L’action providentielle

Il ne faut rien enlever à l’ouverture du score de Dereck Kutesa, magnifique dans sa conclusion et de par son opportunisme. Il est néanmoins permis de constater que les Servettiens, en l’espace de neuf secondes, ont bénéficié d’une certaine succession d’éléments concordant. Un dégagement parfait de Jérémy Frick (entre mille qualités, le gardien grenat n’est pas réputé pour la propreté de son jeu au pied), une mauvaise anticipation de Nicky Beloko (c’est rare), une sorte de duel dans les airs perdu par le même Beloko, puis un duel au sol également à la défaveur de l’ancien Xamaxien (c’est encore plus rare), avant que Dereck Kutesa ne loge le ballon dans le trou de souris entre la main gauche de Marius Müller et son poteau gauche.
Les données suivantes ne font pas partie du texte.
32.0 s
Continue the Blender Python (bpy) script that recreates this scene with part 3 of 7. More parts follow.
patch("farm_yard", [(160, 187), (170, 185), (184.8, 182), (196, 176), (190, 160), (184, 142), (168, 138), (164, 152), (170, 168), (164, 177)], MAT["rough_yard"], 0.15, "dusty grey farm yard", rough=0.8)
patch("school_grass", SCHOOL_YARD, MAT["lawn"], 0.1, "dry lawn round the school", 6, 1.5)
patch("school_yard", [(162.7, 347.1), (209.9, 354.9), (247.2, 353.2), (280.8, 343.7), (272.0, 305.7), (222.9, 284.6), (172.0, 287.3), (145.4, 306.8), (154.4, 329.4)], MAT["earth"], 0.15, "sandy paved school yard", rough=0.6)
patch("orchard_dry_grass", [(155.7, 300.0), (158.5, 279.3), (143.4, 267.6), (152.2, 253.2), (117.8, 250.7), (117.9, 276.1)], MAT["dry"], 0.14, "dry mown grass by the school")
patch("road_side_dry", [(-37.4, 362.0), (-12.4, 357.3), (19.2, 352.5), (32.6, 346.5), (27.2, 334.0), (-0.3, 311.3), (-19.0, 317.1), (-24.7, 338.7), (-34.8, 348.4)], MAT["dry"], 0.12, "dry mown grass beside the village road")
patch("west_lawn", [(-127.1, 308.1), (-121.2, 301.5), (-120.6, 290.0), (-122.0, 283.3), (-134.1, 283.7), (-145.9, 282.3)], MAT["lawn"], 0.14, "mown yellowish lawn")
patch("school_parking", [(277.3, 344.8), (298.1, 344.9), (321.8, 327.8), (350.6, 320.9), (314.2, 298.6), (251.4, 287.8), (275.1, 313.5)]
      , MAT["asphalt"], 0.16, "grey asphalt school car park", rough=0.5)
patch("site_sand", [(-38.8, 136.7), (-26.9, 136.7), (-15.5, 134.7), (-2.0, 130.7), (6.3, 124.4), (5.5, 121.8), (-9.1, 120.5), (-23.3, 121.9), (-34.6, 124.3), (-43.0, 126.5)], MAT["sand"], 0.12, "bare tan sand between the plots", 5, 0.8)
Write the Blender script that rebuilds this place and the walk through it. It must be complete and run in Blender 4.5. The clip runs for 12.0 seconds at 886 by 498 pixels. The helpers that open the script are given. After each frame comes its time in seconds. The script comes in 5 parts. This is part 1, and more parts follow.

Voilà un bon exemple de réussite provoquée.
Le geste non prémonitoire
Excellent devant le but lucernois depuis plusieurs semaines (à peu près depuis sa sortie homophobe, en fait…), Marius Müller s’est fendu d’un dégagement sous pression assez spectaculaire, en coup de foulard, après quelques minutes à la Praille. La galerie a apprécié. Sauf que le dernier rempart de Suisse centrale n’était pas si facile et royal que ça. Il a passé le reste de la rencontre à manquer à peu près toutes ses relances au pied.
La citation

«Je suis juste allé où il y avait du monde. La tribune derrière le but était vide, alors j’ai couru un peu plus loin.»
La crainte

Yoan Severin a quitté la pelouse sur une civière. Pas pour ce genou droit qui a fini dans un angle étonnant, mais pour une entorse de cheville qui demandera des examens complémentaires. «Il est très important pour nous. Depuis la reprise, il est irréprochable», a souligné Alain Geiger.
La question boomerang
Au programme du FC Lucerne le week-end prochain, il y a un match prévu face au FC Sion. Il n’en fallait pas plus à un reporter suisse-allemand pour demander à la pépite de Suisse centrale, Ardon Jashari, ce qu’éveillait en lui l’idée d’affronter Mario Balotelli. Évidemment, le jeune homme a répondu avec beaucoup d’élégance qu’il s’en réjouissait. Au rythme auquel il brûle les étapes, il ne devrait pas falloir trop de printemps avant que la question posée aux footballeurs en zone mixte soit: «Vous vous apprêtez à affronter Ardon Jashari, qu’est-ce que ça vous fait?»